珠洲市は、三方を海に囲まれた半島の先端にある自治体です。市内へ行く道は限られ、その大部分はなんらかの影響により、通行止めになっています。この地域では昔、冠婚葬祭を各家々でやっていたこともあり、家が大きく、間取りで言えば、10LDKを超えるほどの広さがあるのが一般的です。老朽化している為、多くの家が倒壊し、救助や捜索が難航しています。また、一人暮らしの高齢者も多く、安否が分からない家もまだまだ多いと思われます。報道されていないような壊滅的な集落は複数点在していて、市民ですら、まだ実態の全容把握ができていません。相当深刻な被害です。
―今想うことは?
事業継続や危機管理を生業にしておきながら、いざ自分や会社が被災し当事者になってみると、つくづく自分の災害への認識、危機管理の大事さを甘く見ていたんだなと痛感させられました。事業継続のことをワードやパワーポイントに綺麗に資料としてまとめても、自然の脅威の前では、ことごとく使い物になりませんでした。
―今後の課題は?
今は、家族で被災地からは離れて避難していますし、生活の再建や日常を1日でも早く取り戻すのが第一優先だと感じています。課題は、住宅の再建をどうするかです。地震活動はまだ活発だと言われています。そんな中で住宅を再建しても、再び被害を受ける可能性も考えると、正直、厳しいです。
高齢化率が極めて高く、生活再建が厳しい住民もかなりいると思われます。年金暮らしの高齢者が住宅ローンや貸付けを受けたとしても返済はかなり困難になるのは明らかです。
また、珠洲市では、奥能登国際芸術祭を開催しており、昨年も約3万人が市を訪れ、観光や移住の増加に貢献してきましたが、現状の状態では次の開催が危ぶまれますし、近年、移住者が増えて来ていただけに、今後の人口減や流出に拍車をかけないか心配しているところです。
それに、今回の地震で私たちのように、一時的に地域を離れ避難している人も、再び戻って来る時が来るはずです。その時に、若いこれからの世代や子育て世代が生活の場を珠洲市に戻してくれるのか――。
ただでさえ、年々人口が減りつつある中で、市内唯一のショッピングセンターが、津波と地震の被害を受け、存続が懸念されています。スーパーやドラッグストアも被災し買い物もできない状況です。

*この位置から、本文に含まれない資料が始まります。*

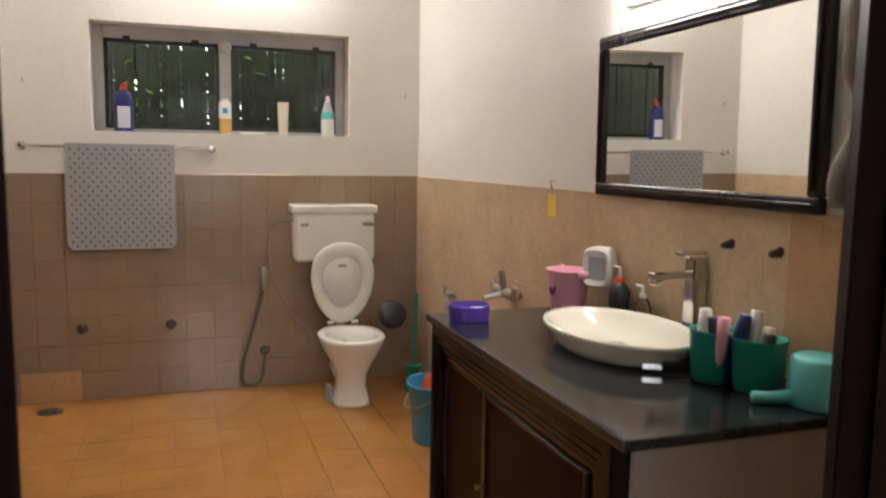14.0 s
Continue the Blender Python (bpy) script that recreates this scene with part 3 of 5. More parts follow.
part("threshold_lip", box(0.010, 0.14, DOOR_Y[0] + 0.002, DOOR_Y[1] - 0.013, -0.01, 0.010, 0.003), M_PARAPET, frame_d, "cream stone lip")


def leaf(y, angle, side, gap=0.0):
    """A narrow leaf hung on its frame; angle: degrees from straight into the bathroom towards the side wall."""
    d = new("door_leaf")
    d.parent = frame_d
    d.matrix_basis = pose(-0.092, y, 0.0, 0, 0, angle * side)
    s = side
    body = box(-0.37 - gap, -gap, 0.0, 0.034 * s, 0.03, 2.02, 0.003)
    part("panel", body, M_LEAFWOOD, d)
    for za, zb in ((0.2, 0.75), (0.95, 1.85)):
        part("moulding", box(-0.31, -0.06, -0.006 * s, 0.0, za, zb, 0.003), M_LEAFWOOD, d)
    return d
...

まだまだ課題は尽きません。
―全国の方に、呼びかけたい事は?
珠洲市をはじめ、今回被害の大きい、輪島市や能登町、穴水町を含む奥能登地域は、日本古来の伝統や文化を重んじ、後世に残せる貴重かつ重要なリソースが多く残っている地域です。その奥能登地域が今回の地震で壊滅的な被害を受け、人、もの、伝統、自然がこれまで以上に消えつつあります。私も地元が大好きですし、他の多くの住民や、離れていても地元を思う多くの人々がこの地域にいて、そんな多くの人が今被災者として希望のない明日を待っています。寒さや空腹に耐えながら、迫り来る余震と、いつまで続くか分からない、終わらない地震に耐えながら過ごしています。
企業の中には、被害が甚大な為、1年以上の休業を決めたところもありますし、多くの人に愛されながら焼けてしまった中華料理店もありました。逆に、自ら被災しながら、車中泊をしながら、住民達の再建に奔走している企業もあります。被災者支援のさまざまな活動を率先してやっていただいている社長もいます。
この地域には、残念ながら、大企業はありませんし、次世代技術も、華々しく注目される企業も少ないのですが、どうか、被災者への支援や再建に手を差し伸べていただきたいです。私たちは、これからどう日常を取り戻していけばいいのか分からず途方に暮れています。日本の技術で、安心して暮らせる地域にしていただけないでしょうか? 宜しくお願い致します。